↓↓↓
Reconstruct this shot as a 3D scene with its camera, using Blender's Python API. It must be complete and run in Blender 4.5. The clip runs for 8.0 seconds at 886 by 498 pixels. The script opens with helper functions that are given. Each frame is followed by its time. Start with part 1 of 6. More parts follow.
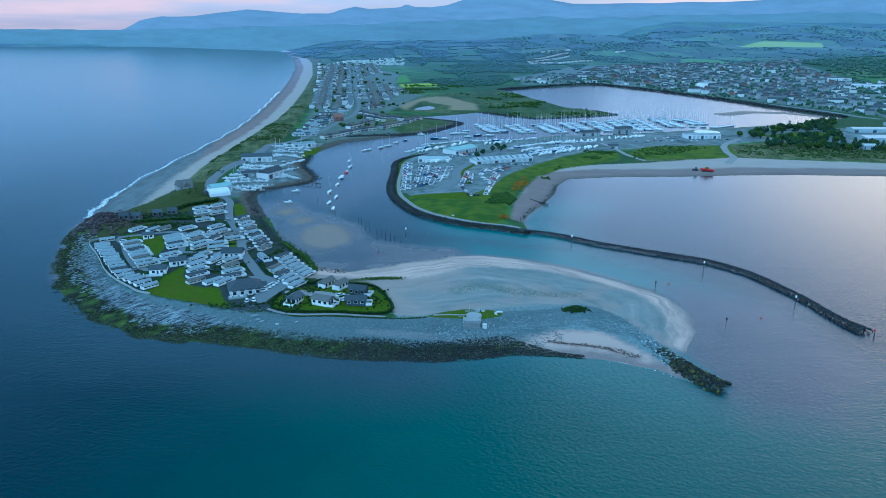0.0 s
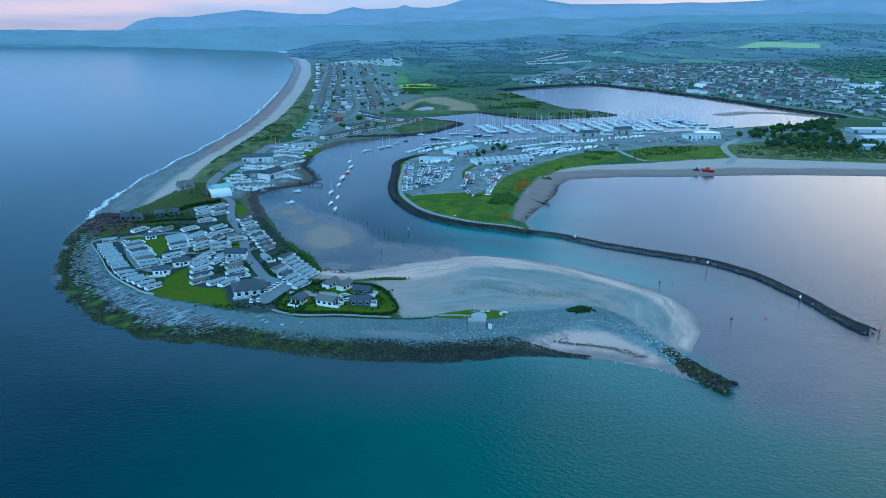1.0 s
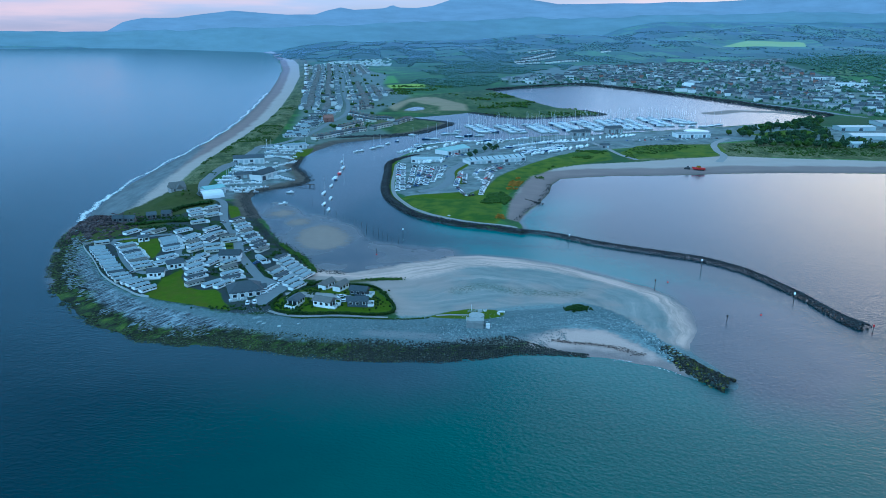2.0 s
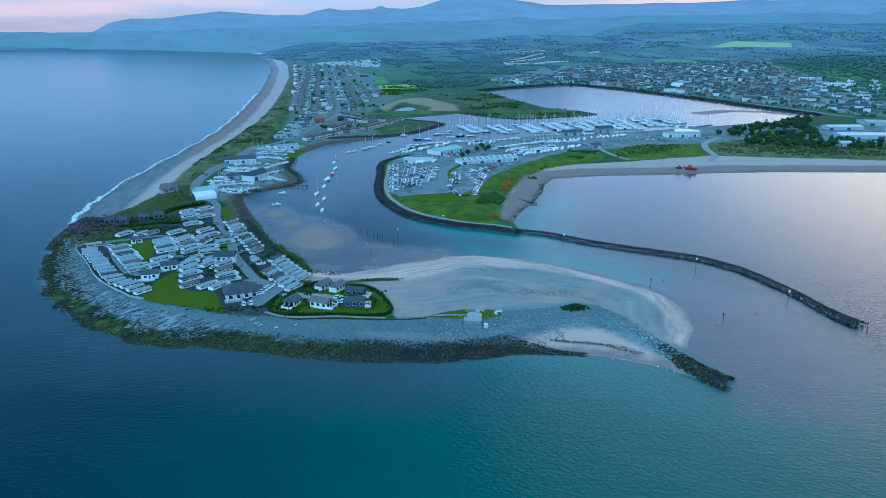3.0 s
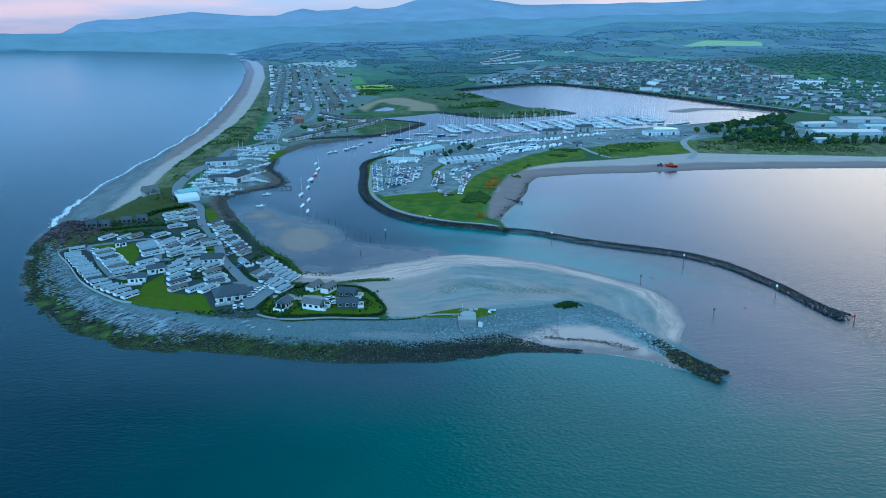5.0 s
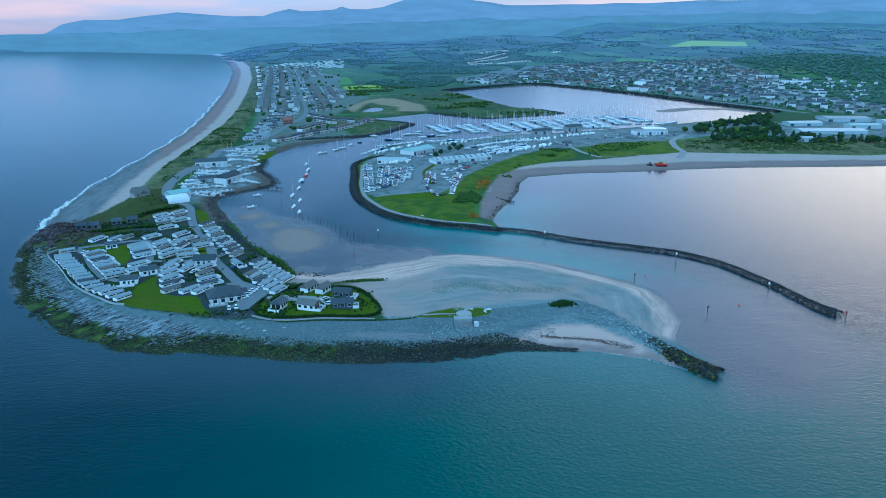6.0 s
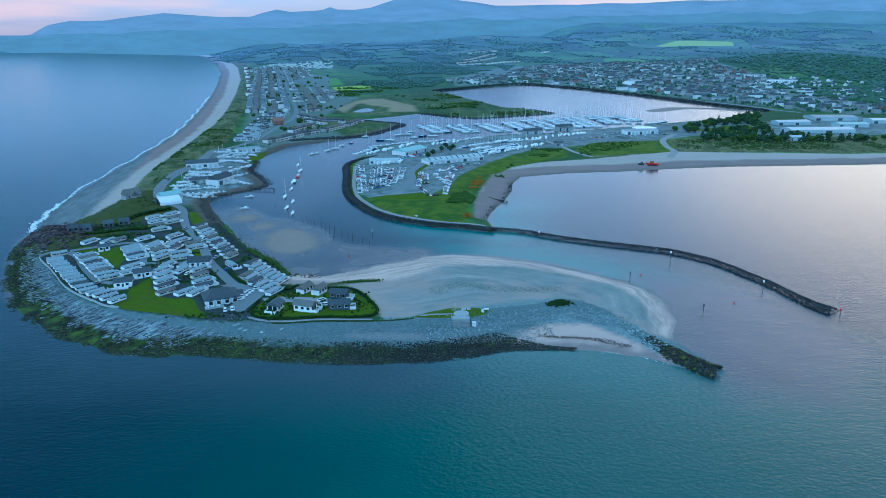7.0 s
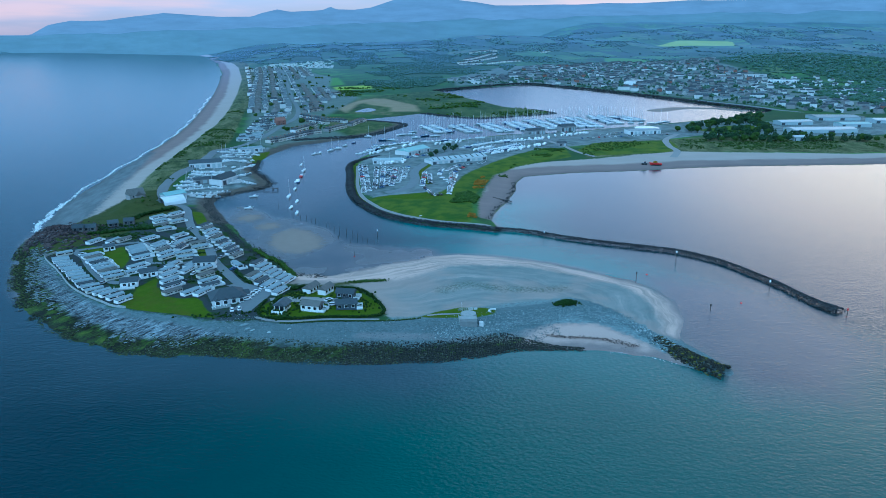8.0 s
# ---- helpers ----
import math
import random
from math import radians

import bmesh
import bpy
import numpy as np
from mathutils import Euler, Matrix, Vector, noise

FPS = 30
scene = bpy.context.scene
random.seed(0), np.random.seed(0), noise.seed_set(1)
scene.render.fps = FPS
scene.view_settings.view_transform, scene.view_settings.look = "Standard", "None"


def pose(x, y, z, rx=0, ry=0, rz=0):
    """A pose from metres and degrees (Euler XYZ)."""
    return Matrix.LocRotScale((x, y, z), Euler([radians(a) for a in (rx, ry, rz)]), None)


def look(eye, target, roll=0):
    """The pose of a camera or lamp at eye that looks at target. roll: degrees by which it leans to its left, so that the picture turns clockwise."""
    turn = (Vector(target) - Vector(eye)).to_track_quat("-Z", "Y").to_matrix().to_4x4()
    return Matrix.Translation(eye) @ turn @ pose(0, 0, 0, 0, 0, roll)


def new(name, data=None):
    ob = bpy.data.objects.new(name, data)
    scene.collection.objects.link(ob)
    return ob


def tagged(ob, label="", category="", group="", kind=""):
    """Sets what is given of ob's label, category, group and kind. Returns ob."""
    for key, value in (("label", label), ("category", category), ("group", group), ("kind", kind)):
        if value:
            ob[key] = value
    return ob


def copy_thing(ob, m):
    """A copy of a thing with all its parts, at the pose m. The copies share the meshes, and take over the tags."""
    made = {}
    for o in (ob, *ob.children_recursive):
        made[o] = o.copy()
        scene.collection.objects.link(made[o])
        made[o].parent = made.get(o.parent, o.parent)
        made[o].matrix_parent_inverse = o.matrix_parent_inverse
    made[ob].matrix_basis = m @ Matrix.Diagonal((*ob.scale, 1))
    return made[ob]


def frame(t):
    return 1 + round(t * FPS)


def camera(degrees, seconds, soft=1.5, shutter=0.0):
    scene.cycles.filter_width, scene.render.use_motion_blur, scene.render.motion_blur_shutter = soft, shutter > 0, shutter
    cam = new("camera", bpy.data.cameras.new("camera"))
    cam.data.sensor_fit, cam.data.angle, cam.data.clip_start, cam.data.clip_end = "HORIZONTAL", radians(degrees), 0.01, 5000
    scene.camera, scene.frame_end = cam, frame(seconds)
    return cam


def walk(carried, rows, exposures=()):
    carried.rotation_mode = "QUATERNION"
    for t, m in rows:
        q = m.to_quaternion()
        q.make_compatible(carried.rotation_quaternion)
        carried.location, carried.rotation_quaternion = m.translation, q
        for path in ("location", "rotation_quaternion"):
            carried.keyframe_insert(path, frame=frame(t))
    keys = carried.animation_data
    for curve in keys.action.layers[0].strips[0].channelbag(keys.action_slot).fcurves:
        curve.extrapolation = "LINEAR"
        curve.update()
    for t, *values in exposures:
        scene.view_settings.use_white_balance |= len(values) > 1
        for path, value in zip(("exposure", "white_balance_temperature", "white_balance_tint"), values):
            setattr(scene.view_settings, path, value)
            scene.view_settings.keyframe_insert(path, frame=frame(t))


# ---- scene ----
cam = camera(64.0, 8.0, soft=0.5)
PATH = [
    (0, (-2.44, -1.033, 123.49), (-2.378, 0.876, 122.898), 0.5),
    (0.5, (-4.036, -0.907, 123.451), (-3.977, 1.003, 122.86), 0.5),
    (1, (-5.706, -0.785, 123.388), (-5.637, 1.125, 122.797), 0.5),
    (1.5, (-7.436, -0.621, 123.296), (-7.352, 1.288, 122.705), 0.4),
    (3, (-12.655, 0.113, 122.675), (-12.525, 2.02, 122.087), 0.3),
    (3.5, (-14.421, 0.367, 122.553), (-14.278, 2.273, 121.964), 0.3),
    (4, (-16.187, 0.65, 122.445), (-16.03, 2.555, 121.856), 0.3),
    (4.5, (-17.919, 0.94, 122.323), (-17.743, 2.843, 121.735), 0.2),
    (6, (-23.04, 1.668, 121.71), (-22.81, 3.566, 121.124), 0.1),
    (6.5, (-24.71, 1.97, 121.612), (-24.463, 3.866, 121.027), 0.1),
    (7, (-26.334, 2.304, 121.542), (-26.074, 4.199, 120.957), -0.0),
    (7.5, (-27.891, 2.627, 121.488), (-27.627, 4.521, 120.903), -0.0),
    (8, (-29.381, 2.912, 121.456), (-29.121, 4.806, 120.871), -0.0),
]
walk(cam, [(t, look(eye, target, roll)) for t, eye, target, roll in PATH], exposures=[(0, 0.52, 4130, -6), (6, 0.51, 4130, -6), (8, 0.48, 4130, -6)])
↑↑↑
REQUEST » In the data above, please extract the lines from the first one through the line with "turn = (Vector(target)", exactly, and keep pictures out.

OUTPUT FOR THIS TASK »
Reconstruct this shot as a 3D scene with its camera, using Blender's Python API. It must be complete and run in Blender 4.5. The clip runs for 8.0 seconds at 886 by 498 pixels. The script opens with helper functions that are given. Each frame is followed by its time. Start with part 1 of 6. More parts follow.
0.0 s
1.0 s
2.0 s
3.0 s
5.0 s
6.0 s
7.0 s
8.0 s
# ---- helpers ----
import math
import random
from math import radians

import bmesh
import bpy
import numpy as np
from mathutils import Euler, Matrix, Vector, noise

FPS = 30
scene = bpy.context.scene
random.seed(0), np.random.seed(0), noise.seed_set(1)
scene.render.fps = FPS
scene.view_settings.view_transform, scene.view_settings.look = "Standard", "None"


def pose(x, y, z, rx=0, ry=0, rz=0):
    """A pose from metres and degrees (Euler XYZ)."""
    return Matrix.LocRotScale((x, y, z), Euler([radians(a) for a in (rx, ry, rz)]), None)


def look(eye, target, roll=0):
    """The pose of a camera or lamp at eye that looks at target. roll: degrees by which it leans to its left, so that the picture turns clockwise."""
    turn = (Vector(target) - Vector(eye)).to_track_quat("-Z", "Y").to_matrix().to_4x4()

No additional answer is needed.